Some of these authors have already been reviewed. But the South after World War II was beginning to change very rapidly. Finally able to begin shaking off the images of a Benighted South, the region was enjoying a new prosperity. Soon, though, the African-American crusade for civil rights would once again influence the national image of the South for the worse. Meanwhile, a whole new group of powerful Southern voices flooded the literary market with their works.
Among these authors were Eudora Welty, Carson McCullers, Tennessee Williams, Lillian Smith, and Flannery O’Connor. Among the themes they addressed were the increasing struggle Southerners faced in joining the modern world, and the ever-pressing question of whether the South would be able to remain a "white man’s country" much longer.
At the heart of Eudora Welty’s writing there is a sense of the importance of the South as a setting, of the importance of the past, and of the importance of connections within family life.
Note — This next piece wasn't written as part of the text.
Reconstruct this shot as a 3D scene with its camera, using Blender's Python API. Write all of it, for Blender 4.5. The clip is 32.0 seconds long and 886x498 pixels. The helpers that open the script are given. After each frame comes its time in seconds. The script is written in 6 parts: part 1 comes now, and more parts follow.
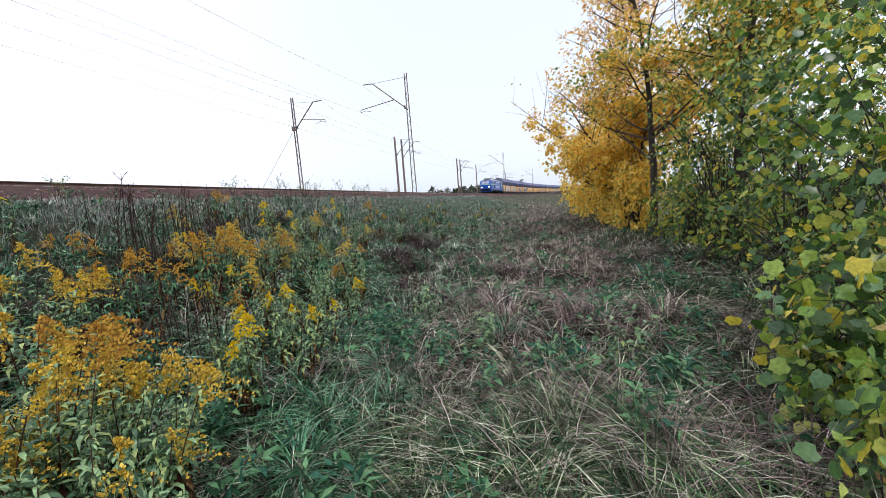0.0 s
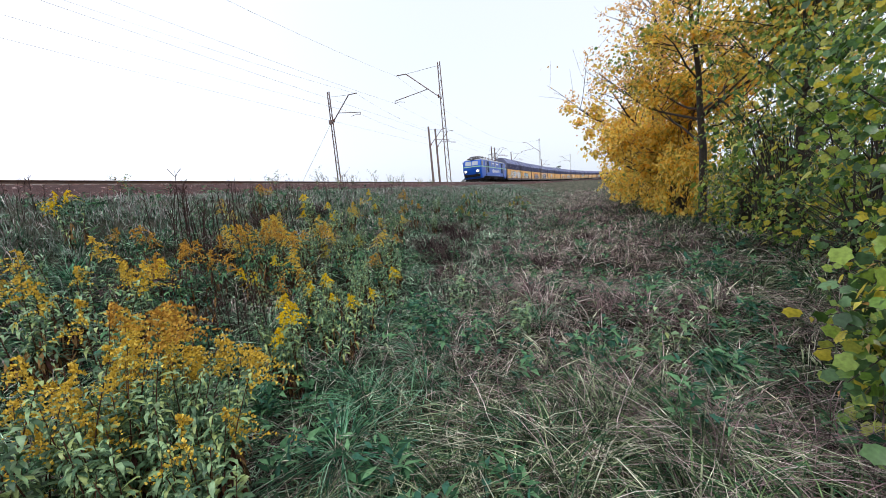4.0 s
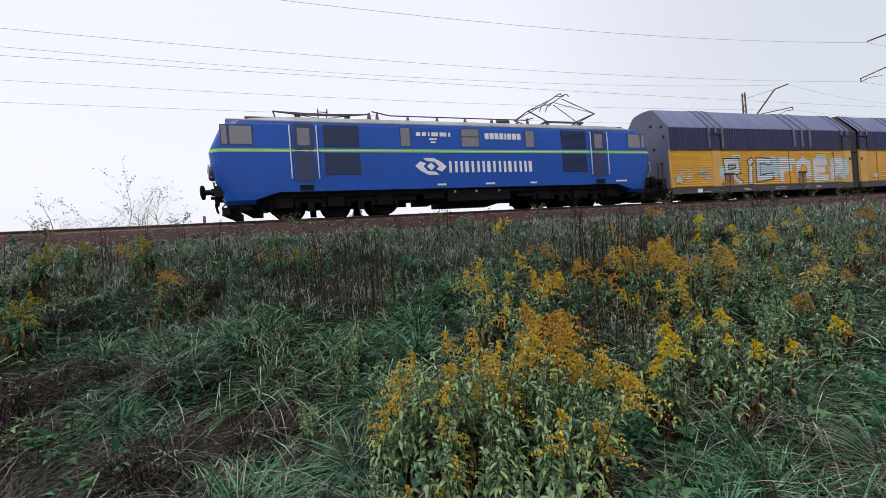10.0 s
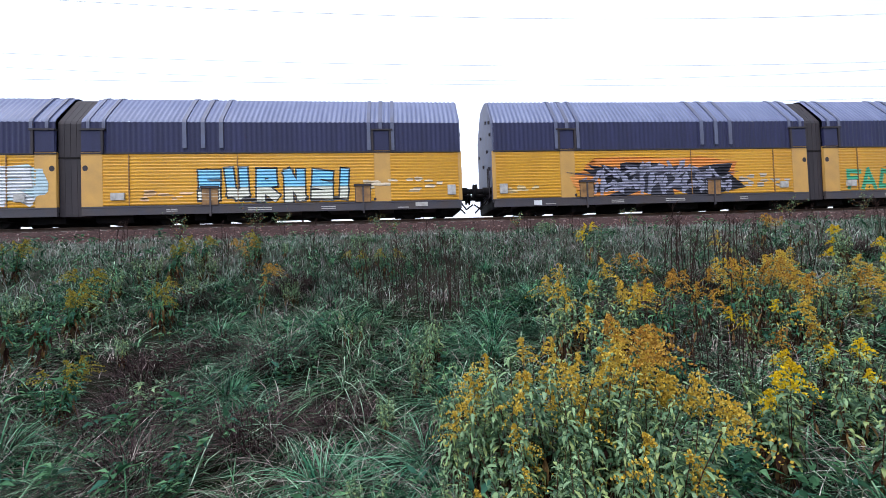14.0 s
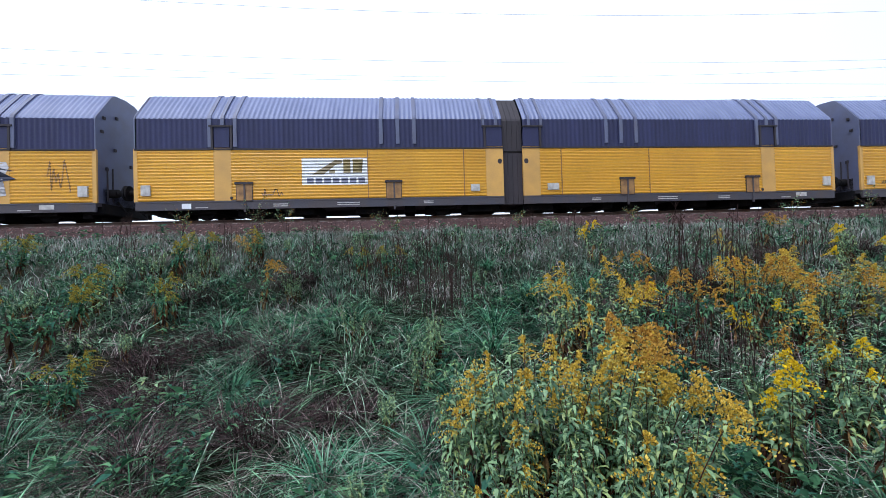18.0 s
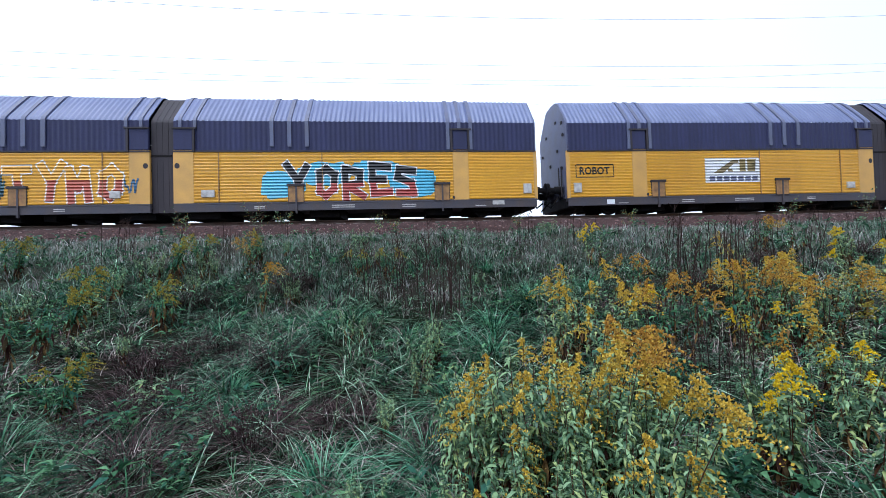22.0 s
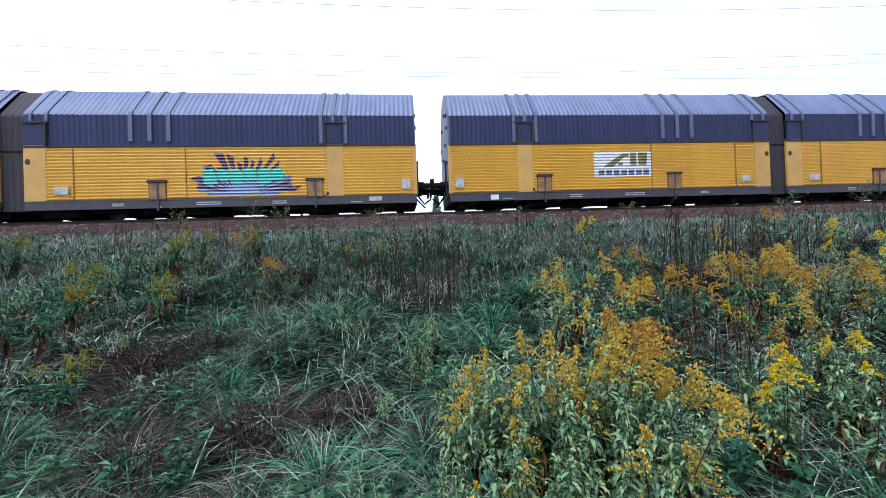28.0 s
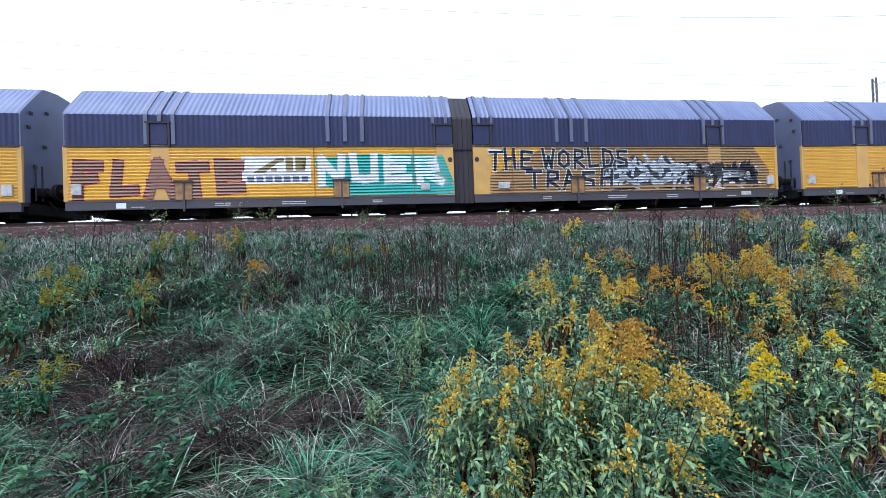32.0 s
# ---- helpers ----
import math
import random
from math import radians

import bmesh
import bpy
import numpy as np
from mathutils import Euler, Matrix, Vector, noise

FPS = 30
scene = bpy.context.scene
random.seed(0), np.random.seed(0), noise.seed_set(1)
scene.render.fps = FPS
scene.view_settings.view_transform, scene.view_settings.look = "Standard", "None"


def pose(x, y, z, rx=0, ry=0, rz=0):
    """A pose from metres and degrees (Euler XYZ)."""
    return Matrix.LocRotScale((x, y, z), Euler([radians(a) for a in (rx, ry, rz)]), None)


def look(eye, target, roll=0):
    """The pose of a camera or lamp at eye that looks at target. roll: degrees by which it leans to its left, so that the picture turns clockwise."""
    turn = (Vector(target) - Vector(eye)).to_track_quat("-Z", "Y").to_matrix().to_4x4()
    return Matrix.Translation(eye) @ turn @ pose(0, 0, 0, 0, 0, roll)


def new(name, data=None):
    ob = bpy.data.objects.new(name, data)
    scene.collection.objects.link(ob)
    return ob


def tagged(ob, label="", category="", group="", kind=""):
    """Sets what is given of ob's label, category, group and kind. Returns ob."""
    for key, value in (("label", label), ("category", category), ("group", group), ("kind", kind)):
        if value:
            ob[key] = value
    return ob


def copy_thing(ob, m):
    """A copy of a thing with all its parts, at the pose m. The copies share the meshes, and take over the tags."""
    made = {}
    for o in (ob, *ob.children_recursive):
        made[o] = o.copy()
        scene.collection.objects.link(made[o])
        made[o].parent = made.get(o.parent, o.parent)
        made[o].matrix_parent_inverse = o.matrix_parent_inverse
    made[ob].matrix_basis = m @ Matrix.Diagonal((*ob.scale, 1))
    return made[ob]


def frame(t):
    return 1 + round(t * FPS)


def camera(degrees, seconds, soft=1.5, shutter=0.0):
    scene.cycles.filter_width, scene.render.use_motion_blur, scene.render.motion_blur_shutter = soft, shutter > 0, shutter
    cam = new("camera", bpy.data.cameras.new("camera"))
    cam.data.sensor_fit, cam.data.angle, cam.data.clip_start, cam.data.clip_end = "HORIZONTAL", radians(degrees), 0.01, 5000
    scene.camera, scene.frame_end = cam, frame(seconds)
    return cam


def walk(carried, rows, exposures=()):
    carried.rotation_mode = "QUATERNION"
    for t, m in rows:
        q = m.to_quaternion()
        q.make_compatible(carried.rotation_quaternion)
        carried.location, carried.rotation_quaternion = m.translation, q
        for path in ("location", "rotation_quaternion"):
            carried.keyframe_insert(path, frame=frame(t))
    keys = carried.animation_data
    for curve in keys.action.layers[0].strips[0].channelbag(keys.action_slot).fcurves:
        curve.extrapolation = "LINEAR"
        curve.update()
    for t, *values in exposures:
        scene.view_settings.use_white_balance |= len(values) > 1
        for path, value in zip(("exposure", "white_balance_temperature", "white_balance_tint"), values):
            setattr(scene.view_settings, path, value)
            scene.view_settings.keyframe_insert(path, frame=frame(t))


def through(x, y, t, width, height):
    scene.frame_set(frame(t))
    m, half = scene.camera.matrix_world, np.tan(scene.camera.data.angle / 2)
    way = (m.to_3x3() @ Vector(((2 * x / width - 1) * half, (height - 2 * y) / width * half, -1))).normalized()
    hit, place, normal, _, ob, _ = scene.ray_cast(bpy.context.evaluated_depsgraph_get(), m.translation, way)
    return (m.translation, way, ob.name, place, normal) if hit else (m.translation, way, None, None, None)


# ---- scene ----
EYE = (0.0, 0.0, 1.6)
cam = camera(99.0, 32.0, 0.7)
walk(cam, [(t, pose(*EYE, rx, ry, rz)) for t, rx, ry, rz in (
    (0, 83.05, 4.18, -76.82), (0.5, 82.71, 4.23, -76.6), (1, 82.37, 4.28, -76.41), (1.5, 81.76, 4.41, -75.87),
    (2, 81.82, 4.45, -75.53), (2.5, 81.60, 4.68, -74.61), (4.5, 82.09, 5.52, -70.73), (5, 82.11, 5.69, -69.58),
    (5.5, 82.05, 5.90, -67.34), (6, 82.00, 6.11, -65.15), (6.5, 82.20, 6.49, -62.22), (7, 83.00, 6.78, -58.54),
    (7.5, 83.70, 6.80, -54.36), (8, 84.23, 7.23, -48.78), (8.5, 85.73, 6.80, -40.11), (9, 88.10, 6.25, -32.25),
    (9.5, 89.85, 5.63, -24.14), (10, 90.20, 4.31, -17.32), (10.5, 90.51, 3.43, -11.66), (11, 90.82, 3.29, -7.89),
    (11.5, 91.11, 2.74, -6.02), (12, 91.00, 2.75, -6.09), (12.5, 91.30, 2.27, -5.86), (13, 91.30, 1.94, -5.81),
    (13.5, 91.17, 2.07, -5.53), (14, 91.32, 2.05, -5.59), (14.5, 91.20, 2.06, -6.16), (16.5, 91.05, 2.19, -4.47),
    (17, 90.95, 1.77, -4.91), (17.5, 91.01, 1.76, -5.03), (18, 90.90, 1.77, -5.31), (18.5, 90.96, 1.54, -5.37),
    (19, 91.03, 1.65, -5.52), (19.5, 91.40, 1.71, -5.58), (20, 91.29, 2.05, -5.78), (20.5, 91.32, 2.16, -5.25),
    (21, 91.16, 2.07, -4.94), (21.5, 91.17, 1.74, -5.03), (22, 91.29, 1.72, -5.43), (22.5, 91.16, 1.85, -5.4),
    (23, 90.92, 1.77, -5.47), (23.5, 90.87, 1.78, -5.58), (24, 90.88, 1.78, -5.67), (24.5, 90.93, 1.99, -5.58),
    (25, 90.87, 2.00, -5.7), (25.5, 90.55, 2.04, -5.86), (27.5, 90.29, 2.08, -5.5), (28, 90.35, 2.07, -5.71),
    (28.5, 90.22, 2.09, -5.47), (29, 90.12, 1.88, -5.83), (29.5, 89.76, 2.04, -5.53), (30, 89.79, 1.93, -5.95),
    (30.5, 90.03, 2.23, -5.89), (31, 90.45, 2.28, -7.35), (31.5, 90.61, 2.48, -7.31), (32, 90.57, 2.15, -7.54),
)], [(0, 0.12, 6500, 12), (8, 0.12, 6500, 12), (9, -0.3, 6750, 11), (10, -0.32, 6750, 12), (11, -0.02, 6650, 13), (12.5, 0.22, 6150, 12), (17, 0.24, 5950, 11), (19, 0.24, 5700, 10), (28.5, 0.27, 5600, 9), (29.7, 0.45, 5500, 9), (32, 0.49, 5500, 9)])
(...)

The best representative of her distinctly Southern fiction is probably Delta Wedding (1946), which portrays a large Southern family in the early 1920s gathered together to celebrate the wedding of a daughter.
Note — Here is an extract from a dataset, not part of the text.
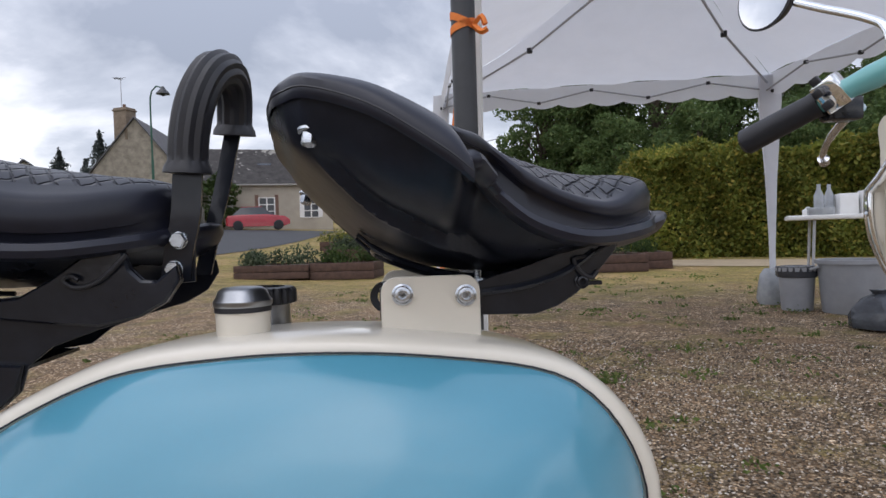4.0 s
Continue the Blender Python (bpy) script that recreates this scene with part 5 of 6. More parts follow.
# small gabled house with its gate
h4, P, _ = house("gabled_cottage", (-36.9, 27.6), (-34.0, 30.9), 7.0, 1.8, 4.2, 5.85, RENDERED, SLATE, "small beige cottage with a gabled front")
window(h4, P, 1.3, 4.15, 0.4, 0.5)
window(h4, P, 2.9, 3.9, 0.55, 0.95)
bm = bmesh.new()
loft(bm, [[P(-0.6, b, 1.2), P(2.7, b, 1.2), P(2.7, b, 3.0), P(-0.6, b, 3.0)] for b in (-1.6, -1.55)])
gate = part("gate", bm, GATE_GREEN, None, "olive green solid wooden gate between walls", smooth=False, category="gate")
gate.matrix_basis = h4.matrix_basis
bm = bmesh.new()
loft(bm, [[P(2.7, b, 1.2), P(4.6, b, 1.2), P(4.6, b, 3.3), P(2.7, b, 3.1)] for b in (-1.65, -1.4)])
gw = part("garden_wall", bm, STONE, None, "rubble stone garden wall beside the gate", smooth=False, category="wall")
gw.matrix_basis = h4.matrix_basis

# village hall
hs, P, _ = house("village_hall", (-12.6, 33.7), (-7.6, 37.2), 13.0, 0.5, 3.45, 5.15, SALLE_WALL, SLATE, "pale village hall with a gabled front and painted lettering", side=SALLE_SIDE, category="hall")
Wd = 6.1
bm = bmesh.new()
loft(bm, [[P(1.2, b, 2.55), P(4.3, b, 2.55), P(4.3, b, 2.72), P(1.2, b, 2.72)] for b in (-0.9, 0.0)])
part("canopy", bm, CONCRETE, hs, smooth=False)
window(hs, P, 3.25, 1.75, 0.55, 0.75)
bm = bmesh.new()
loft(bm, [[P(2.2, b, 0.3), P(4.1, b, 0.3), P(4.1, b, 2.5), P(2.2, b, 2.5)] for b in (-0.03, 0.02)])
part("door", bm, WHITE_PAINT, hs, smooth=False)
bm = bmesh.new()
loft(bm, [[P(0.35, b, 1.2), P(1.5, b, 1.2), P(1.5, b, 1.8), P(0.35, b, 1.8)] for b in (-0.04, 0.0)])
part("notice_board", bm, WHITE_PAINT, hs, smooth=False)
bm = bmesh.new()
for k in range(5):
    loft(bm, [[P(2.35, b, 4.05 + 0.07 * k), P(3.65, b, 4.05 + 0.07 * k), P(3.65, b, 4.09 + 0.07 * k), P(2.35, b, 4.09 + 0.07 * k)] for b in (-0.05, 0.0)])
part("vent", bm, GABLE_STONE, hs, smooth=False)
for k in range(7):
    bm = bmesh.new()
    a = 1.4 + 1.6 * k
    loft(bm, [[P(x, a, 0.6), P(x, a + 0.95, 0.6), P(x, a + 0.95, 2.7), P(x, a, 2.7)] for x in (-0.06, 0.0)])
    part("side_door", bm, WHITE_PAINT, hs, smooth=False)
fdir = Vector((5.0, 3.5, 0)).normalized()
INK = material("lettering_grey", (0.33, 0.30, 0.26), 0.8, 0, 0.1, 4)
for word, off in (("SALLE", -1.80), ("DES", 0.02), ("FETES", 1.82)):
    cu = bpy.data.curves.new("hall_word", "FONT")
    cu.body = word
    cu.size = 0.42
    cu.extrude = 0.01
    cu.space_character = 1.28
    cu.align_x = "CENTER"
    tx = new("hall_word", cu)
    bpy.context.view_layer.update()
    me = bpy.data.meshes.new_from_object(tx.evaluated_get(bpy.context.evaluated_depsgraph_get()))
    bpy.data.objects.remove(tx)
    me.materials.clear()
    me.materials.append(INK)
    lt = new("lettering", me)
    lt.parent = hs
    lt.matrix_basis = Matrix.Translation(P(Wd / 2 + off, -0.03, 3.05)) @ pose(0, 0, 0, 0, 0, math.degrees(math.atan2(fdir.y, fdir.x))) @ pose(0, 0, 0, 90)

# bus shelter beside the hall
sx, sy = -6.9, 31.0
sz = ground_z(sx, sy)
shelter = thing("bus_shelter", "green-framed glazed bus shelter with a shallow curved roof", "shelter", pose(sx + 0.35, sy, sz - 0.28, 0, 0, 14))
for x in (-1.0, -0.3, 0.4, 1.0):
    for y in (0, 1.2):
        bm = bmesh.new()
        tube(bm, [(x, y, 0), (x, y, 2.15)], 0.03, 6)
        part("post", bm, GREEN_PAINT, shelter)
bm = bmesh.new()
loft(bm, [[(x, y, z + (0.25 * (1 - (x / 1.1) ** 2))) for y, z in ((-0.1, 2.15), (1.3, 2.15), (1.3, 2.2), (-0.1, 2.2))] for x in (-1.1, -0.7, -0.3, 0.0, 0.3, 0.7, 1.1)])
part("roof", bm, GREEN_PAINT, shelter)
bm = bmesh.new()
box(bm, (0, 1.0, 0.45), (1.4, 0.35, 0.06), 0.01)
part("bench", bm, GREEN_PAINT, shelter)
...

Carson McCullers published her first (and possibly best) novel, The Heart Is a Lonely Hunter, in 1940. She became famous with the publication of The Member of the Wedding (1946). The book is an exploration of relationships and individuality as the main character experiences isolation from everyone around her. Much of her writing uses the South symbolically to represent the problems and the worries of all of America. McCullers also dealt sympathetically with both sides in the question of race during the early 1940s, but held out little hope for future change. Her attitude towards the South, unlike Welty’s, remained ambivalent, and her writing has even been classified as Southern Gothic by some.
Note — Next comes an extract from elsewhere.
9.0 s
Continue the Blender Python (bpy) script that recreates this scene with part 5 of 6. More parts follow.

Tennessee Williams, a playwright, wrote several popular plays and screenplays during the 1940s and 1950s. Like William Faulkner and Lillian Hellman, Williams helped to transform a number of his own works into movie form. With a penchant for the grotesque, Williams’s plays and films often depict a very decadent vision of the South as a region full of eccentricity and violated sexual taboos. However, they can also profoundly depict a South in the throes of transformation from old to new.
In A Streetcar Named Desire (1947) two fallen aristocrats, Blanche and Stella, find themselves living in the French Quarter of New Orleans. Stella, symbolically making herself comfortable with the brutish and uneducated New South of the future, has married Stanley Kowalski, a low-class, often abusive man. Blanche, on the other hand, a sensitive former English teacher who has found herself unable to cope with the fall from wealth and society that life has dealt her, becomes increasingly unstable, entering a fantasy world rooted in the nonexistent past of moonlight and magnolias. Eventually it is revealed that not everything is as it seems in Blanche’s past. She too has behaved both immorally and opportunistically in order to survive in the New South, but her mind is too fragile to survive the effects of her actions.
A later play, Cat on a Hot Tin Roof (1955), presents a family of lower-class whites risen to power and prestige, but now rapidly falling to pieces as the family patriarch nears death and his two sons and their wives squabble over the inheritance and attempt to come to terms with issues of their own. The title character, "Maggie the Cat," wife of the younger son, expects her only victory in life to be that of a "Cat on a Hot Tin Roof," simply to stay where she is as long as she can.
However, the ending brings familial reconciliation with it. Maggie, addressing her husband Brick in the final scene, seems almost also to be addressing the Old South in the voice of the New when she says, "Oh, you weak, beautiful people who give up with such grace. What you need is someone to take hold of you, gently, with love, and hand your life back to you, like something gold you let go of, and I can!"
Lillian Smith became one of the strongest white Southern voices in favor of civil rights beginning in the mid-1940s. Her writing arose less from "a sense of personal guilt than [from] a feeling of shame for the behavior of [her] homeland." She wrote with a strong awareness of the close correlation between "white supremacy and white male supremacy." Her best known works are Strange Fruit (1944) and Killers of the Dream (1949, rev. 1961).
In the latter, which opens with the words "even its children know that the South is in trouble," she asserted that the burden of whites was their childhood, how they had been raised all their lives to believe and act. To Smith, the killers of the dream were "Southerners who honored and passed on a flawed Southern culture" to their children. Her book is a moving autobiographical examination of the development of Southern culture and its flaws. Smith charged that Southern whites had "segregated Southern money from [the poor white] and [. . .] segregated Southern mores from [the rich white] and [. . .] segregated Southern churches from Christianity and [. . .] segregated Southern minds from honest thinking and [. . .] segregated the Negro from everything." Unlike many Southern social critics of her day, who were advocating a gradual move towards true racial equality, Smith continued to call loudly for an immediate end to segregation until her death in 1966.
Undoubtedly the most important literary voice of the second generation, however, was Flannery O’Connor, who completed two novels and two collections of short stories between 1952 and her death in 1964. Additionally, her collected essays were published under the title Mystery and Manners in 1969. These essays attempt to explain both the Southerner and the Southern writer. O’Connor was often referred to as a Southern Gothic, but her use of the grotesque was very different from that of previous authors who had received that label.
"In the 1930s Erskine Caldwell had written about the grotesque inhabitants of Tobacco Road and attributed their condition to a social system that could be redeemed through political and economic reform. Two decades later, Flannery O’Connor wrote about more or less the same people and attributed the condition of each to an unfulfilled longing for God’s grace, which made social reform rather beside the point." O’Connor asserted that "while the South is hardly Christ-centered, it is most certainly Christ-haunted," and her fiction labors within this context.
Her stories are distinctly Southern in a variety of ways, most notably her use of humor and stereotypes. Among the themes she develops are: tension between city and country, anti-intellectualism, the centrality of family and community, the prominence of history and the past, parent-child relationships, racial tension, and self-knowledge and hypocrisy. However, dominating all of these ideas, or perhaps binding them together, is the presence of strong religious motifs and the overpowering force of God’s saving Grace. O’Connor’s characters inevitably find themselves confronted by a drastic, often violent, situation which leads to a moral epiphany.